Antiphase Oscillations in the Time-Resolved Spin Structure Factor of a Photoexcited Mott Insulator

TL;DR

This study uses numerical simulations to explore how the spin structure factor in a photoexcited Mott insulator exhibits antiphase oscillations, revealing phase differences linked to two-magnon excitations, with implications for future experimental observations.

Contribution

It uncovers the antiphase oscillation behavior in the spin structure factor and connects it to the $B_{1g}$ two-magnon excitation channel, advancing understanding of spin dynamics in photoexcited Mott insulators.

Findings

Oscillations in spin structure factor depend on momentum and are antiphase between orthogonal directions.

The phase difference originates from the $B_{1g}$ two-magnon excitation channel.

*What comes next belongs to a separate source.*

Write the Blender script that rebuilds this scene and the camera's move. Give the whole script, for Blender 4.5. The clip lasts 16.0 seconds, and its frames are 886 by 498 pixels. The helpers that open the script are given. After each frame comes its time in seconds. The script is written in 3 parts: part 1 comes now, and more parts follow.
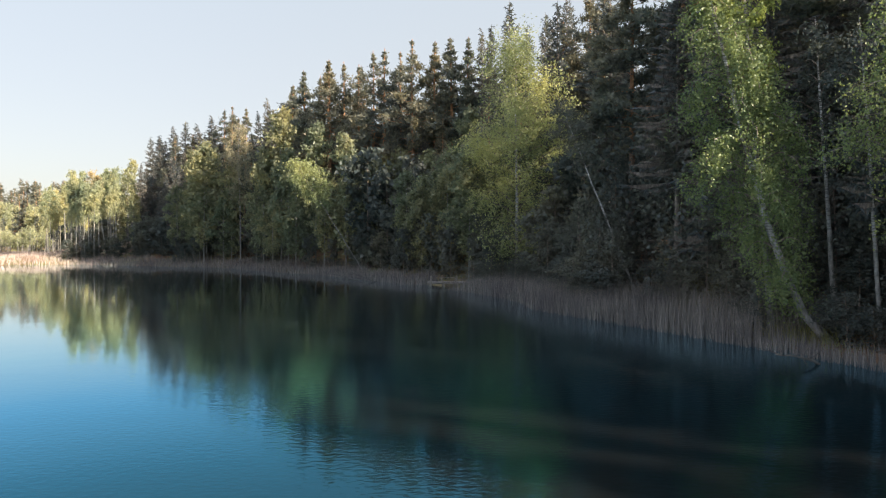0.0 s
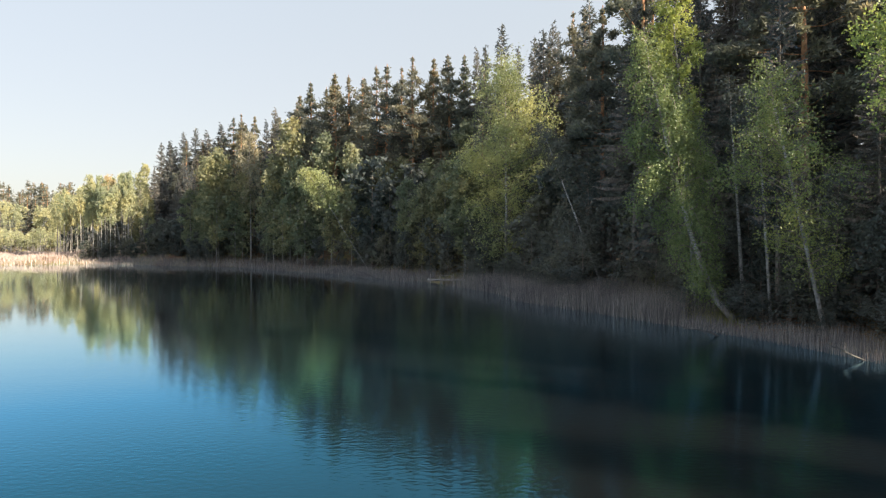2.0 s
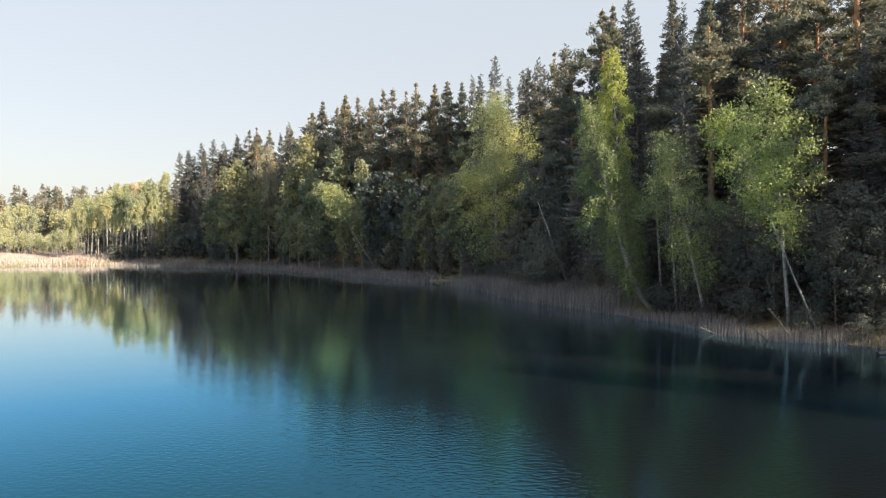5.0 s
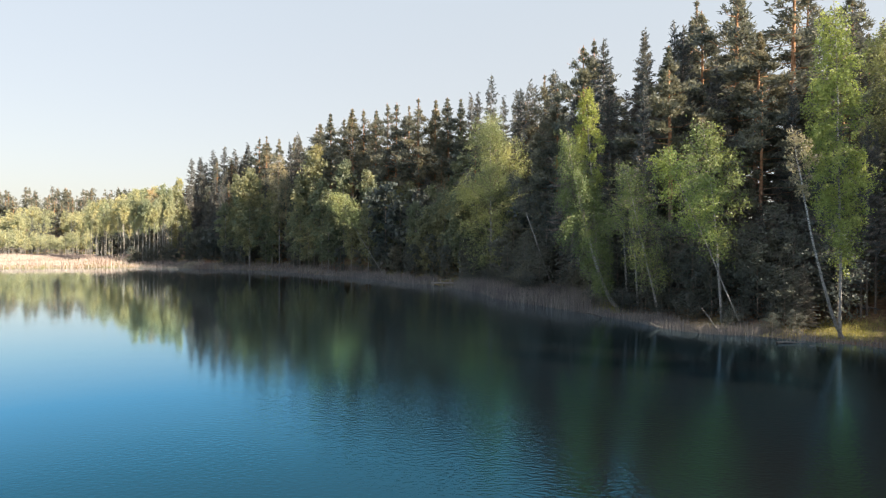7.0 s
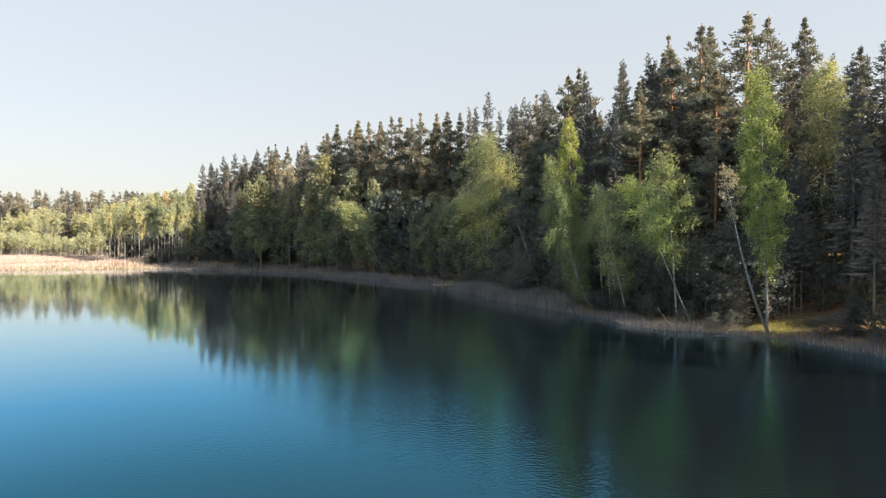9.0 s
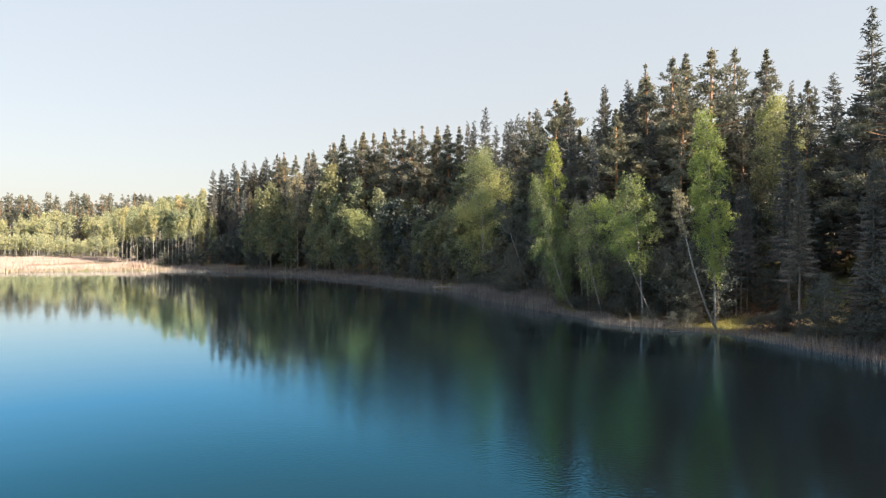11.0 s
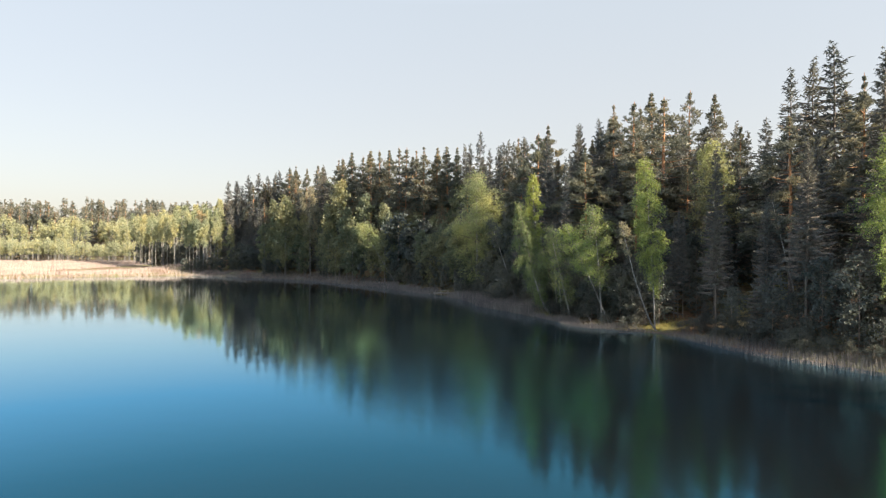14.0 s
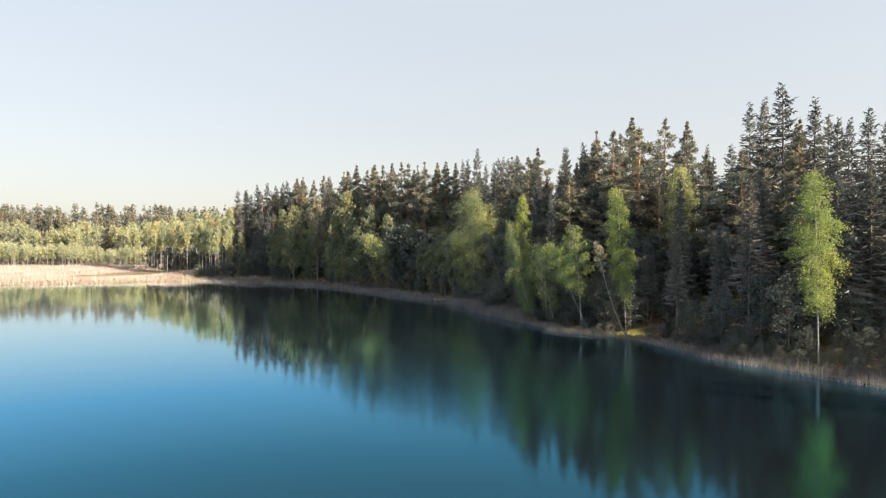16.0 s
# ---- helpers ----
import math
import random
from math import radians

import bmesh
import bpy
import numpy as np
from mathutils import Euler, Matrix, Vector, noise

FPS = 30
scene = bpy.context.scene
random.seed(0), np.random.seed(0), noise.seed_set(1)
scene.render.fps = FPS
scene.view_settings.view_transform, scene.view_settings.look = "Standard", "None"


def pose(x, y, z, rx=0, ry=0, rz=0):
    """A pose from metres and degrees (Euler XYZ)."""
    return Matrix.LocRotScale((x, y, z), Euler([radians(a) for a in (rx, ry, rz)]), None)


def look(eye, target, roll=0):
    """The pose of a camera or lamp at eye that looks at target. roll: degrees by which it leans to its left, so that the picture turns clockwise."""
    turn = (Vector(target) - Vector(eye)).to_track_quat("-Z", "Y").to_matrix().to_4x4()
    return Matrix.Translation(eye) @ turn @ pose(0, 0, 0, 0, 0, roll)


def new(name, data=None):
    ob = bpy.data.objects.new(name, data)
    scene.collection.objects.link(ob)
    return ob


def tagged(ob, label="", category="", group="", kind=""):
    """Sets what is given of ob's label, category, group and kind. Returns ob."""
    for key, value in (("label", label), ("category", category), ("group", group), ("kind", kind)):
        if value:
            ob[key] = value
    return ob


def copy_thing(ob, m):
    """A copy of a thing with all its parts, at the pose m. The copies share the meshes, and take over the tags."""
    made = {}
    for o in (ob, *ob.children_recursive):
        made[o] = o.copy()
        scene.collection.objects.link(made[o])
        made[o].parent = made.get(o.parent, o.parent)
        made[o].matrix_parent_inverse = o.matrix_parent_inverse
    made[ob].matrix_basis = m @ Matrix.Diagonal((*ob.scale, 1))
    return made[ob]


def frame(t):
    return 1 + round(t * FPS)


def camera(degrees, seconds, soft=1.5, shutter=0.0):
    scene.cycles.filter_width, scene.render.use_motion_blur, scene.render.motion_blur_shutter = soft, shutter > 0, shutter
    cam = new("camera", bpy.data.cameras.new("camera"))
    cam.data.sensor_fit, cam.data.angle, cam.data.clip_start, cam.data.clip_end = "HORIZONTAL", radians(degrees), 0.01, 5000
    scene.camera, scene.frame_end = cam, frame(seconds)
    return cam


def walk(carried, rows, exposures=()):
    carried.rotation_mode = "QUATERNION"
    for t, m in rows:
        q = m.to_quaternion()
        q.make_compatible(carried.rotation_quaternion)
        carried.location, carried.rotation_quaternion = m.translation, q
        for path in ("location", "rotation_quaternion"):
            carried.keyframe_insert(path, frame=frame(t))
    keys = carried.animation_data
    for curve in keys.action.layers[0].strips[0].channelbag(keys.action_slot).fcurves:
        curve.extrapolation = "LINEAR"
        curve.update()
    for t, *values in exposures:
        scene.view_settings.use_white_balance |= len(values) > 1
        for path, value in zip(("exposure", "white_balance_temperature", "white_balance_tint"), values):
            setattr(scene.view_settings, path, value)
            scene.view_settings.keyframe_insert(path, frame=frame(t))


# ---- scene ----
cam = camera(70.8, 16.0, soft=1.25)
METRES, EYE, TILT, LEAN, TURN = 75.0, 4.2, -0.4, 0.0, 0.0
ROWS = [
    (0.0, 0.0, 0.0, 0.0, 0.0, 0.0, -0.0),
    (0.5, 0.0001, -0.0239, 0.0002, -0.05, 0.01, -0.0),
    (1.0, 0.0002, -0.0506, 0.0005, -0.09, 0.02, -0.02),
    (1.5, 0.0002, -0.0759, 0.0008, -0.13, 0.01, -0.02),
    (2.0, 0.0001, -0.1042, 0.0012, -0.17, 0.02, -0.04),
    (2.5, 0.0001, -0.1308, 0.0014, -0.19, 0.04, -0.05),
    (3.0, -0.0, -0.1599, 0.0019, -0.21, 0.05, -0.06),
    (3.5, -0.0001, -0.1871, 0.0034, -0.22, 0.05, -0.07),
    (4.0, -0.0003, -0.2168, 0.0057, -0.22, 0.05, -0.09),
    (6.5, -0.0022, -0.3646, 0.018, -0.24, 0.06, -0.2),
    (7.0, -0.0026, -0.3957, 0.0211, -0.24, 0.04, -0.21),
    (7.5, -0.0028, -0.4243, 0.0238, -0.24, 0.02, -0.21),
    (8.0, -0.003, -0.4552, 0.0268, -0.23, -0.0, -0.21),
    (8.5, -0.0034, -0.4841, 0.0303, -0.23, -0.03, -0.21),
    (9.0, -0.0037, -0.5154, 0.0338, -0.23, -0.06, -0.22),
    (11.5, -0.0019, -0.6697, 0.0468, -0.17, 0.06, -0.39),
    (12.0, -0.0015, -0.705, 0.0507, -0.18, 0.07, -0.42),
    (12.5, -0.0011, -0.7381, 0.0546, -0.17, 0.08, -0.43),
    (13.0, -0.0007, -0.7749, 0.0594, -0.15, 0.1, -0.44),
    (13.5, -0.0003, -0.8094, 0.0639, -0.14, 0.12, -0.46),
    (14.0, 0.0, -0.8473, 0.0703, -0.13, 0.12, -0.45),
    (14.5, 0.0007, -0.8819, 0.0766, -0.12, 0.12, -0.45),
    (15.0, 0.0013, -0.9197, 0.0841, -0.1, 0.12, -0.42),
    (15.5, 0.0019, -0.9553, 0.0911, -0.09, 0.12, -0.38),
    (16.0, 0.0029, -0.9935, 0.0989, -0.08, 0.13, -0.37),
]
walk(cam, [(t, pose(0, 0, EYE, TILT, LEAN, TURN) @ pose(METRES * x, METRES * y, METRES * z, 90 + pitch, roll, yaw)) for t, x, y, z, yaw, pitch, roll in ROWS])

# ---- light ----
SUN_AZ, SUN_EL = -27.0, 26.0          # degrees: azimuth from +x towards +y, height
sun_dir = Vector((math.cos(radians(SUN_EL)) * math.cos(radians(SUN_AZ)),
                  math.cos(radians(SUN_EL)) * math.sin(radians(SUN_AZ)),
                  math.sin(radians(SUN_EL))))
world = bpy.data.worlds.new("world")
scene.world = world
world.use_nodes = True
wn = world.node_tree
sky = wn.nodes.new("ShaderNodeTexSky")
sky.sky_type = "NISHITA"
sky.sun_disc = False
sky.sun_elevation = radians(SUN_EL)
sky.sun_rotation = radians(90.0 - SUN_AZ)
sky.air_density, sky.dust_density, sky.ozone_density = 1.0, 2.0, 1.0
haze = wn.nodes.new("ShaderNodeMix")          # thin white haze over the blue
haze.data_type = "RGBA"
haze.inputs[0].default_value = 0.68
up = wn.nodes.new("ShaderNodeTexCoord")        # the haze is white low down and bluer overhead
rise = wn.nodes.new("ShaderNodeSeparateXYZ")
wn.links.new(up.outputs["Generated"], rise.inputs[0])
tone = wn.nodes.new("ShaderNodeValToRGB")
tone.color_ramp.elements.new(0.2), tone.color_ramp.elements.new(0.36)
for stop, (place_up, shade) in zip(tone.color_ramp.elements, ((0.02, (4.35, 4.0, 3.66, 1)), (0.2, (4.12, 4.06, 3.92, 1)), (0.36, (3.98, 4.16, 4.22, 1)), (0.62, (7.2, 8.6, 11.2, 1)))):
    stop.position, stop.color = place_up, shade
wn.links.new(rise.outputs[2], tone.inputs[0])
wn.links.new(tone.outputs[0], haze.inputs[7])
wn.links.new(sky.outputs[0], haze.inputs[6])
wn.links.new(haze.outputs[2], wn.nodes["Background"].inputs[0])
wn.nodes["Background"].inputs[1].default_value = 0.11
sun_data = bpy.data.lights.new("sun", "SUN")
sun_data.energy, sun_data.angle, sun_data.color = 10.0, radians(0.53), (1.0, 0.88, 0.70)
sun = new("sun", sun_data)
sun.matrix_world = look(sun_dir * 200, (0, 0, 0))
scene.view_settings.exposure = 0.95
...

Observation of these oscillations poses experimental challenges for TRRIXS with current resolution.

Abstract

Motivated by the recent development of time-resolved resonant-inelastic x-ray scattering (TRRIXS) in photoexcited antiferromagnetic Mott insulators, we numerically investigate momentum-dependent transient spin dynamics in a half-filled Hubbard model on a square lattice. After turning off a pumping photon pulse, the intensity of a dynamical spin structure factor temporally oscillates with frequencies determined by the energy of two magnons in the antiferromagnetic Mott insulator. We find an antiphase behavior in the oscillations between two orthogonal momentum directions, parallel and perpendicular to the electric field of a pump pulse. The phase difference comes from the $B_{1g}$ channel of the two-magnon excitation. Observing the antiphase oscillations will be a big challenge for TRRIXS experiments when their time resolution will be improved by more than an order of magnitude.